Update 3

Progress Check

For the past month, we focused on two different methodologies to quantify bee hairiness. We begin by creating a dataset from the bee images provided by the sponsor. This dataset will be the images used to train our models. One first method (hair segmentation approach [insert link] required the use of bee masks. From the provided 550 images, we wanted to create a methodology for masking the bees. The purpose of masking is to have the hair segmentation model learn what is considered bee vs. not bee. Since our end goal is to quantify the amount of hair on a bee, it is important that our models know where and what to quantify.

Challenges

In an attempt to create a binary mask indicating bee and no bee for the ground truth, we tried to create a model using OpenCV to automate this process. However, we found that this model consisted of a lot of error and would misclassify where the bee is. For example, if an image had a lighter background with a light colored bee, the entire image would be masked white, indicating that it was all bee. Another problem with creating the binary masks is that some continuous regions that are not part of the bee would be classified as a part of the bee.

sample

As shown above, the closed regions were mistakenly classified as part of the bee and the pin was not removed from the mask

Since the previous approach produced a lot of errors, we decided to manually mask the bee images using photoshop.
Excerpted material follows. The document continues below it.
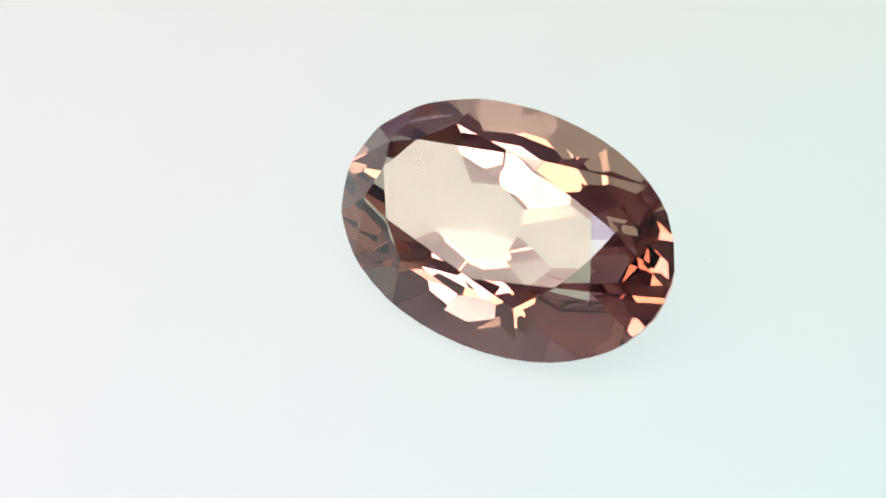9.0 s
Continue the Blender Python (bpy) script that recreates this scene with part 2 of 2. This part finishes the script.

Although this method is quite time consuming, we believe that it is the best way to construct an accurate ground truth for our machine learning models to learn on.

sample

Manually photoshopped hairs

Furthermore, we will be able to assess the accuracy of our models more efficiently. For the hair segmentation approach, we also have to create a ground truth indicating where the bee hair is on the image. For this step, we are also using photoshop to mask the bee hairs. Through these methods, we will be able to train our model, and clearly quantify the hairiness on the bee images.

sample

sample

Entropy Approach

  • Variable performance of the metric

    • After extensive research on segmentation models, we’ve decided to proceed with the U-Net architecture. This architecture is named after its structural design, as it is U-shaped, with the first half encoding the dataset, and the second half decoding an image to a masked image. The model is fully convolutional, so we don’t have to worry too much about resizing images before training. Each component of the decoder is connected with its symmetric twin, so part of the decoder’s learning process is to learn from the encoder’s weights.

  • Lack of dataset size

    • One major drawback to using a neural network is the lack of size in our dataset. With only 550 raw images to work with, we’ll have to work with augmentation techniques, such as flipping and slicing to expand the size of our dataset. Even doing such, we’re left with a relatively small dataset and were left unsure if the model will train efficiently.

Future works/Goals

For the entropy method, we have been provided with a small subset of test images with bees categorized by apparent level of hair into four groups (low, medium-low, medium-high, high). We intend to compare this set to the binned results of the entropy program and evaluate for any inconsistencies. Within each binned set, we want to evaluate the values assigned to the images relative to all other images in the dataset.

We will attempt to remedy the faults of the program by gaining some insight into the reasons why the entropy program performs well with certain images and poorly with others. The intended output would be a list of values representing the average entropy value for each image.

For our neural network approach, we will familiarize ourselves with the tools used for transfer learning and begin building some prototypes. We will want to maintain larger image sizes during training, in order to preserve smaller pixel regions of individual hairs. Given the size of our dataset, the smartest move would be to apply transfer learning. There are already many sophisticated pretrained segmentation models published for the open to use. With the power of transfer learning, we’re able to continue training these models with our own dataset to get better results. Additionally, there are tools available for turning other segmentation models into a U-Net, by creating a decoder for the model. With these methods now discovered, we’re able to focus on using many sophisticated pre-trained models with our dataset as opposed to building them from scratch.

For these approaches, we want to construct models and assess an accuracy metric that is descriptive and meaningful. In this way, we will be able to compare different methodologies and discuss the outcomes effectively.